Artist Says National Portrait Gallery Show Trivializes Elaine de Kooning

Willem de Kooning, portrait of Elaine de Kooning.

“I love cocktail parties,” says Elaine de Kooning in a quotation printed on an invite for a cocktail party tonight. “Big ones.”

The reception is in celebration of “Elaine de Kooning: Portraits,” an exhibition, which opens Friday March 13 at the National Portrait Gallery.

Regina Cherry, a New York artist and widow of Abstract Expressionist painter Herman Cherry, finds the National Portrait Gallery’s invite in poor taste, having been a close friend of the artist for decades.

“Elaine de Kooning: Portraits” opens tomorrow and includes depictions of friends and contemporaries including poets Frank O’Hara and Allen Ginsberg, critic Harold Rosenberg, and choreographer Merce Cunningham. She also painted her husband, Willem de Kooning, and other artists such as Fairfield Porter. An image on the party invite shows the artist at work on canvases depicting John F. Kennedy.

The booze-soaked exploits of the Abstract Expressionist painters are well known, but Cherry says that the focus is inappropriate, especially since the artist eventually got sober.

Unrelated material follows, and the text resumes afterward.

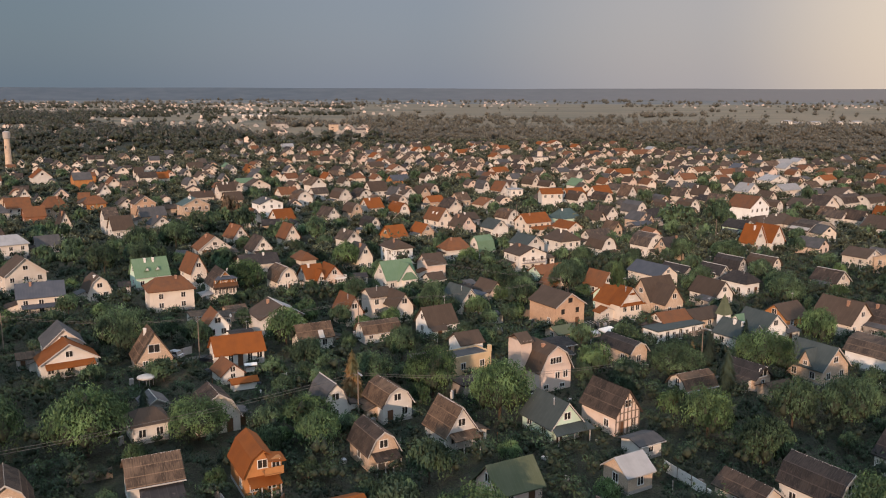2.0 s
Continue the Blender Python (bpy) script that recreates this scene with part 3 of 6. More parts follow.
    if "dorm2" in opts:
        for px in (-0.16 * w, 0.16 * w):
            z0, y0 = he + 0.30 * rise, d / 2 * 0.22
            part("dormer_wall", Solid().prism([(px - 0.5, z0), (px + 0.5, z0), (px, z0 + 0.75)], y0 - 0.3, y0 + 0.9, "y").mesh("dormer_wall", M_FRAME), ob, None, "white triangular dormer")
            lid = Solid()
            for g in (-1, 1):
                pts = [(px, z0 + 0.88), (px + g * 0.66, z0 - 0.1), (px + g * 0.66, z0 - 0.18), (px, z0 + 0.78)]
                lid.prism(pts if g < 0 else pts[::-1], y0 - 0.4, y0 + 1.1, "y")
            part("dormer_roof", lid.mesh("dormer_roof", roof_g), ob)
    if "frame" in opts:
        for i in range(7):
            px = (i / 6 - 0.5) * (w - 0.3)
            top = he + rise * (1 - abs(px) / (w / 2)) - 0.35
            part("stud", Solid().box(px - 0.06, px + 0.06, -0.16, -0.004, 0, top).mesh("stud", M_POST), ob, None, "bare timber stud")
        for z in (2.2, he, he + 0.4 * rise):
            hw = (w / 2 - 0.1) * min(1, 1 - (z - he) / rise)
            part("rail", Solid().box(-hw, hw, -0.22, -0.164, z - 0.06, z + 0.06).mesh("rail", M_POST), ob, None, "bare timber rail")
    if "skirt2" in opts:
        sk = Solid().add([(-w / 2 - 0.5, -2.0, he - 0.75), (w / 2 + 0.9, -2.0, he - 0.75), (w / 2 + 0.5, -0.01, he - 0.1), (-w / 2 - 0.1, -0.01, he - 0.1),
                          (-w / 2 - 0.5, -2.0, he - 0.64), (w / 2 + 0.9, -2.0, he - 0.64), (w / 2 + 0.5, -0.01, he + 0.01), (-w / 2 - 0.1, -0.01, he + 0.01)],
                         [(0, 3, 2, 1), (4, 5, 6, 7), (0, 1, 5, 4), (2, 3, 7, 6), (0, 4, 7, 3), (1, 2, 6, 5)])
        part("veranda_roof", sk.mesh("veranda_roof", roof_s), ob)
        for px in (-w / 2, 0, w / 2):
            part("porch_post", Solid().box(px - 0.06, px + 0.06, -1.86, -1.74, -0.2, he - 0.70).mesh("porch_post", M_TRIM), ob)
    if "entry" in opts:
        ew, ed, top = w * 0.55, 1.7, he - 0.05
        slab = Solid().add([(-w / 2 - 0.2, -ed - 0.3, top - 0.95), (-w / 2 + ew, -ed - 0.3, top - 0.95), (-w / 2 + ew, -0.46, top - 0.28), (-w / 2 - 0.2, -0.46, top - 0.28),
                            (-w / 2 - 0.2, -ed - 0.3, top - 0.83), (-w / 2 + ew, -ed - 0.3, top - 0.83), (-w / 2 + ew, -0.46, top - 0.16), (-w / 2 - 0.2, -0.46, top - 0.16)],
                           [(0, 3, 2, 1), (4, 5, 6, 7), (0, 1, 5, 4), (2, 3, 7, 6), (0, 4, 7, 3), (1, 2, 6, 5)])
        part("entrance_roof", slab.mesh("entrance_roof", roof_s), ob)
        part("entrance_wall", Solid().box(-w / 2 + 0.05, -w / 2 + ew - 0.2, -ed, -0.004, -0.3, top - 0.86).mesh("entrance_wall", wall_mat), ob)
        part("door", DOOR, ob, pose(-w / 2 + ew * 0.45, -ed, 0) @ Matrix.Diagonal((1, 1, 0.85, 1)))
    if "low" in opts:
        low = Solid().add([(-w / 2 + 1, -3.2, 2.1), (w / 2, -3.2, 2.1), (w / 2, -0.004, 2.9), (-w / 2 + 1, -0.004, 2.9),
                           (-w / 2 + 1, -3.2, 2.25), (w / 2, -3.2, 2.25), (w / 2, -0.004, 3.05), (-w / 2 + 1, -0.004, 3.05)],
                          [(0, 3, 2, 1), (4, 5, 6, 7), (0, 1, 5, 4), (2, 3, 7, 6), (0, 4, 7, 3), (1, 2, 6, 5)])
        part("veranda_roof", low.mesh("veranda_roof", ROOF["bl" if roof != "og" else "og"][2]), ob)
        part("veranda_wall", Solid().box(-w / 2 + 1.3, w / 2 - 0.3, -2.9, -0.006, -0.2, 2.1).mesh("veranda_wall", wall_mat), ob)
        for i in range(3):
            window(ob, -w / 2 + 2.6 + i * (w - 3.4) / 3, -2.9, 1.35, 1.0, 0.9)
    if "balc" in opts:
        z = he - 2.3
        part("balcony_floor", Solid().box(-w * 0.4, w * 0.4, -1.2, -0.004, z - 0.12, z).mesh("balcony_floor", M_CONCRETE), ob)
        rail = Solid().box(-w * 0.4, w * 0.4, -1.2, -1.14, z + 0.92, z + 1.0)
        for i in range(15):
            px = (i / 14 - 0.5) * w * 0.78
            rail.box(px - 0.03, px + 0.03, -1.19, -1.15, z, z + 0.92)
        part("balcony_rail", rail.mesh("balcony_rail", M_WOOD), ob)
    if "cross" in opts:
        cw, cd, cx, top = w * 0.5, 1.6, w * 0.2, he + 0.72 * rise
        c_in = d * 0.45 * 0.72 if along == "s" else 1.0
        c_he = he - 0.5
        if "bay" in opts:
            cw, cd, cx, top, c_in, c_he = w * 0.66, 1.0, w * 0.17, he + 0.92 * rise, d * 0.46, he - 0.1
        part("wing_wall", Solid().prism([(cx - cw / 2, -0.3), (cx + cw / 2, -0.3), (cx + cw / 2, c_he), (cx, top - 0.15), (cx - cw / 2, c_he)], -cd, -0.004, "y").mesh("wing_wall", wall_mat), ob)
        sl = (top - c_he) / (cw / 2)
        wing = Solid()
        for g in (-1, 1):
            pts = [(cx, top), (cx + g * (cw / 2 + 0.35), c_he - 0.35 * sl), (cx + g * (cw / 2 + 0.35), c_he - 0.35 * sl - 0.15), (cx, top - 0.15)]
            wing.prism(pts if g < 0 else pts[::-1], -cd - 0.35, c_in, "y")
        part("wing_roof", wing.mesh("wing_roof", roof_g), ob)
        if "bay" in opts:
            hw, z = cw * 0.30, c_he - 0.25
            bay = Solid().add([(cx - hw - 0.5, -cd - 0.95, z), (cx + hw + 0.5, -cd - 0.95, z), (cx + hw * 0.45, -cd - 0.36, z + 1.75), (cx - hw * 0.45, -cd - 0.36, z + 1.75),
                               (cx - hw - 0.5, -cd - 0.02, z), (cx + hw + 0.5, -cd - 0.02, z), (cx + hw * 0.45, -cd - 0.02, z + 1.75), (cx - hw * 0.45, -cd - 0.02, z + 1.75)],
                              [(0, 1, 2, 3), (1, 5, 6, 2), (4, 0, 3, 7), (3, 2, 6, 7), (5, 1, 0, 4), (4, 7, 6, 5)])
            part("bay_roof", bay.mesh("bay_roof", roof_s), ob)
            part("bay_wall", Solid().box(cx - hw, cx + hw, -cd - 0.7, -cd - 0.004, -0.3, z).mesh("bay_wall", wall_mat), ob)
            window(ob, cx - hw * 0.45, -cd - 0.7, 1.7, 0.8, 1.4)
            window(ob, cx + hw * 0.45, -cd - 0.7, 1.7, 0.8, 1.4)
        else:
            window(ob, cx, -cd, 1.55, 1.2, 1.2)
        if top - c_he > 1.5:
            window(ob, cx, -cd, c_he + 0.3, 0.8, 0.8)
    if "skirt" in opts:
        z0, q = he - 0.15, 0.75
        sk = Solid().add([(-w / 2 - q, -q, z0 - 0.4), (w / 2 + q, -q, z0 - 0.4), (w / 2 + 0.1, -0.01, z0), (-w / 2 - 0.1, -0.01, z0),
                          (-w / 2 - q, -q, z0 - 0.28), (w / 2 + q, -q, z0 - 0.28), (w / 2 + 0.1, -0.01, z0 + 0.12), (-w / 2 - 0.1, -0.01, z0 + 0.12)],
                         [(0, 3, 2, 1), (4, 5, 6, 7), (0, 1, 5, 4), (2, 3, 7, 6), (0, 4, 7, 3), (1, 2, 6, 5)])
        part("skirt_roof", sk.mesh("skirt_roof", roof_s), ob)
        for px in (-0.3, 0.05, 0.3):
            window(ob, px * w, 0, he - 1.25, 0.9, 1.3)
    if "dorm" in opts:
        dz = he + 0.15 * rise
        part("dormer_wall", Solid().box(w * 0.12, w * 0.44, -1.5, -0.5, dz, dz + 1.7).mesh("dormer_wall", wall_mat), ob)
        part("dormer_roof", Solid().add([(w * 0.06, -2.0, dz + 1.55), (w * 0.54, -2.0, dz + 1.35), (w * 0.54, 0.3, dz + 1.55), (w * 0.06, 0.3, dz + 1.95),
                                         (w * 0.06, -2.0, dz + 1.68), (w * 0.54, -2.0, dz + 1.48), (w * 0.54, 0.3, dz + 1.68), (w * 0.06, 0.3, dz + 2.08)],
                                        [(0, 3, 2, 1), (4, 5, 6, 7), (0, 1, 5, 4), (2, 3, 7, 6), (0, 4, 7, 3), (1, 2, 6, 5)]).mesh("dormer_roof", roof_s), ob)
        part("balcony_rail", Solid().box(-w * 0.05, w * 0.46, -2.1, -2.03, dz + 0.1, dz + 0.9).box(-w * 0.05, w * 0.46, -2.1, -0.5, dz - 0.1, dz).mesh("balcony_rail", wall_mat), ob)
        window(ob, w * 0.28, -1.5, dz + 0.95, 0.9, 1.1)
    # a lean-to against one side, as most of these houses have grown one
    grow = random.Random(int(abs(x) * 13) * 31 + int(y * 7))
    if y > 135 and kind in "gsmh" and not {"tower", "many", "gallery", "bay", "grey2", "entry", "skirt", "frame", "skirt2", "plain"} & set(opts) and grow.random() < 0.6:
        g = -1 if grow.random() < 0.65 else 1
        aw, top = grow.uniform(1.5, 2.8), min(he - 0.15, grow.uniform(2.3, 2.9))
        a0 = grow.uniform(0.0, 0.3) * d
        a1 = min(d, a0 + grow.uniform(0.4, 0.75) * d)
        e = g * w / 2
        low = top - 0.28 * aw
        part("annex_wall", Solid().prism([(e, -0.3), (e + g * aw, -0.3), (e + g * aw, low - 0.06), (e, top - 0.06)][::g], a0, a1, "y").mesh("annex_wall", grow.choice((wall_mat, WALL["gy"][1], WALL["wh"][1], WALL["tn"][1]))), ob)
        lid = [(e + g * 0.01, top - 0.04), (e + g * (aw + 0.35), low - 0.14), (e + g * (aw + 0.35), low - 0.04), (e + g * 0.01, top + 0.06)]
        word = grow.choice(("db", "sl", "bl", "gr", "rd", "bg", roof))
        part("annex_roof", Solid().prism(lid[::g], a0 - 0.25, a1 + 0.2, "y").mesh("annex_roof", ROOF[word][1]), ob, None, "%s lean-to roof" % ROOF[word][0])
        if g < 0 or grow.random() < 0.4:
            window(ob, e + g * aw, (a0 + a1) / 2, 1.25, 0.8, 0.8, 90 * g, far)
        else:
            part("door", DOOR, ob, pose(e + g * aw / 2, a0, 0) @ Matrix.Diagonal((0.9, 1, 0.8, 1)))
    if "tower" in opts:
        tx, ty, th = -w / 2 + 0.1, d * 0.50, hr + 0.7
        part("stair_tower", Solid().box(tx - 1.1, tx + 1.1, ty, ty + 3.6, -0.3, th - 0.4).mesh("stair_tower", wall_mat), ob)
        part("tower_roof", Solid().prism([(ty - 0.3, th - 0.6), (ty + 1.8, th + 0.7), (ty + 3.9, th - 0.6), (ty + 3.9, th - 0.75), (ty + 1.8, th + 0.55), (ty - 0.3, th - 0.75)], tx - 1.4, tx + 1.4, "x").mesh("tower_roof", roof_s), ob)
    return ob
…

“She gave it up,” Cherry told artnet News today. Referring to Willem de Kooning, she added, “She got Bill off the juice as well.”

Cherry has written to the museum with her complaint.

“Even when I give a 9 o’clock party, it’s likely to be a cocktail type of thing,” runs the quote on the party invite, “with people standing around. And since the Twist has come in, you know, we’ve been doing that. It’s good for you because you can’t drink so much if you’re going to get out on the floor and cavort around.”

To be fair, it’s just a party invite. At the same time, it’s hard to imagine a similar document quoting Jackson Pollock about how much he enjoyed drinking. Pollock died in a drunken driving accident.

“To represent a brilliant intellect with a quote that makes her out like a stupid party girl who is interested in drinking and dancing,” Cherry says. “It’s a total misrepresentation. Is this what you want to send out in the world? It’s very sad.”

Personnel from the National Portrait Gallery did not respond to our request for comment.